The Divine Feminine and Systems Change
Targeted universalism, a concept created by John Powell that asserts that if you design policies for the most marginalized groups in society, greater thriving will be experienced by the collective. One example of targeted universalism can be found in the creation of wheelchair ramps. Although wheelchair ramps are intended for people in wheelchairs, other parts of the population also benefit from wheelchair ramps including, people with strollers, bikes, carts, and walkers. Increasing access for a vulnerable population led to increasing access to other groups as well.
Targeted Universalism is a framework that puts the cultivation of caring communities into practice, and grounds us in the idea of what liberatory communities can look like in their most embodied sense. Policies like this are needed to create professional structures that support our humanity as well as our inherent right to thrive. A divine feminine approach to leadership is needed. According to The Good Trade, the divine feminine is a spiritual concept that uplifts a feminine counterpart to the patriarchal and masculinestructures that have long dominated structures and organizations. Creating communities of care requires returning back to the Divine Feminine essence that is present in each one of us. The Divine Feminine isn’t confined to gender. It is an energy that every human being can tap into to grow from a place of embodied wisdom and compassion.
Harnessing the essence of the Divine Feminine to create caring communities includes:
Centering human needs in the policies we create
Healing our relationship with grind culture and honoring creation over production
Creating opportunities for rest and well-being at a systemic level
Investing resources in systems that help our most vulnerable populations reclaim their sovereignty and their right to thrive.

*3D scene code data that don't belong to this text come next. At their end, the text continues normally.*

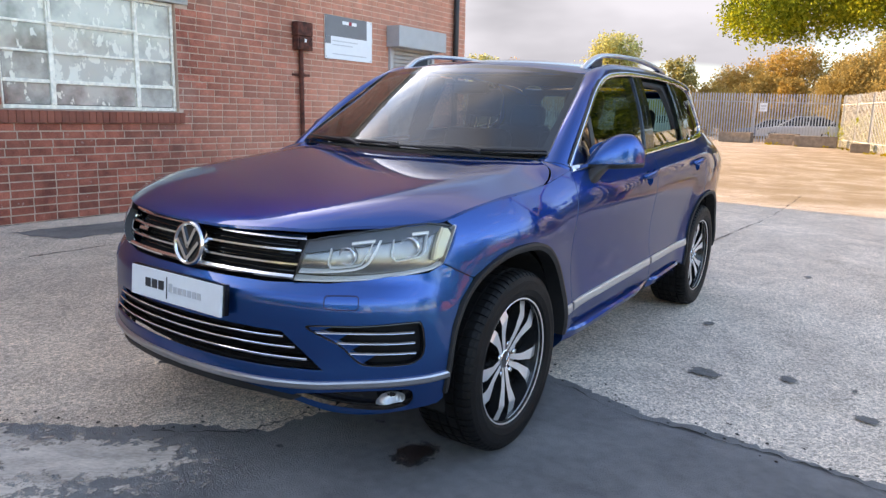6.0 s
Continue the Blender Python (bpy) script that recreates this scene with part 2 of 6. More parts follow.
weather_and_bounce(BRICK)
weather_and_bounce(MORTAR)
STONE = mat("weathered_concrete", (0.36, 0.34, 0.31), 0.9, vary=0.25, scale=4, bump=0.5, bump_scale=50)
GALV = mat("galvanised_steel", (0.165, 0.195, 0.24), 0.5, 0.35, vary=0.2, scale=5, bump=0.05)
PALE_STEEL = mat("pale_painted_steel", (0.46, 0.475, 0.49), 0.5, 0.2, vary=0.15, scale=5, bump=0.05)
RUST = mat("rust", (0.055, 0.014, 0.010), 0.85, vary=0.6, scale=11, bump=0.7, bump_scale=70, color2=(0.17, 0.045, 0.028))
WHITE_PAINT = mat("white_paint", (0.74, 0.73, 0.70), 0.6, vary=0.14, scale=3, bump=0.15, bump_scale=40)


# ---- mesh helpers ----


def link(name, bm, material, parent=None, label="", smooth=False):
    me = bpy.data.meshes.new(name)
    bm.normal_update()
    bm.to_mesh(me)
    bm.free()
    for m in material if isinstance(material, (list, tuple)) else [material]:
        me.materials.append(m)
    if smooth:
        me.polygons.foreach_set("use_smooth", [True] * len(me.polygons))
    ob = new(name, me)
    if parent is not None:
        ob.parent = parent
    if label:
        ob["label"] = label
    return ob


def part(name, bm, material, parent, label="", smooth=False):
    return link(name, bm, material, parent, label, smooth)


def thing(name, m, label, category, group="", kind=""):
    ob = new(name)
    ob.empty_display_size = 0.1
    ob.matrix_world = m
    return tagged(ob, label, category, group, kind)


def box(bm, x0, x1, y0, y1, z0, z1, bevel=0.0):
    r = bmesh.ops.create_cube(bm, size=1.0, matrix=Matrix.LocRotScale(((x0 + x1) / 2, (y0 + y1) / 2, (z0 + z1) / 2), None, (abs(x1 - x0), abs(y1 - y0), abs(z1 - z0))))
    if bevel:
        es = {e for v in r["verts"] for e in v.link_edges}
        bmesh.ops.bevel(bm, geom=list(es), offset=bevel, segments=2, affect="EDGES", profile=0.6)
    return r["verts"]


def boxed(x0, x1, y0, y1, z0, z1, bevel=0.0):
    bm = bmesh.new()
    box(bm, x0, x1, y0, y1, z0, z1, bevel)
    return bm


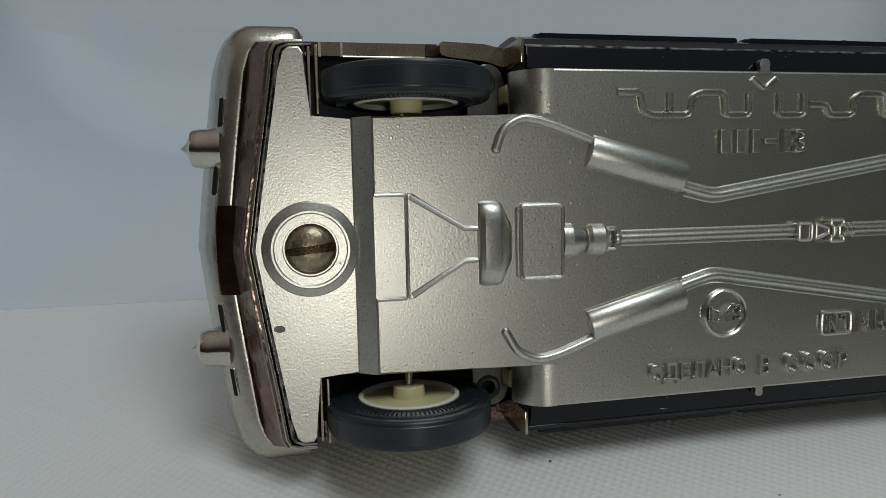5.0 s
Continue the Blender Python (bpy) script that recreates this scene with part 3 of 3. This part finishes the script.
# black rim of the body round the rear of the plate, and along the sills
RIM = [(-0.038, 0.2)] + [(-0.038 * math.cos(math.pi * k / 8), 0.10 - 0.04 * math.sin(math.pi * k / 8)) for k in range(9)] + [(0.038, 0.2)]
rear_rim = both([(4.46, 1.97), (5.2, 1.955), (5.75, 1.93)] + rounded([(5.75, 1.93), (6.13, 1.90), (6.16, 1.5)], [0, 0.16, 0]) + [(6.20, 0.8), (6.22, 0.0)])
part("body_rim", sweep(rear_rim, RIM), RIMBLACK, body, "black painted rim round the plate")
inner = both([(4.60, 1.875), (5.70, 1.86)] + rounded([(5.70, 1.86), (5.985, 1.84), (6.01, 1.5)], [0, 0.12, 0]) + [(6.045, 0.8), (6.06, 0.0)])
part("body_rim", sweep(inner, [(o * 0.5, y * 0.6 + 0.07) for o, y in RIM]), RIMBLACK, body)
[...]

When we intentionally tap into divine feminine wisdom to create caring organizations, policies, and communities, we loosen the hold that grind culture has on our consciousness by creating nourishing communities of care and understanding. When we create communities of care and relinquish expectations of perfectionism of ourselves and others, we begin to heal the shadow of grind culture and create a greater sense of thriving in our work and personal lives. Tapping into the feminine essence that exists in us all, leads to more humane professional spaces and presents greater opportunities to thrive at work and beyond.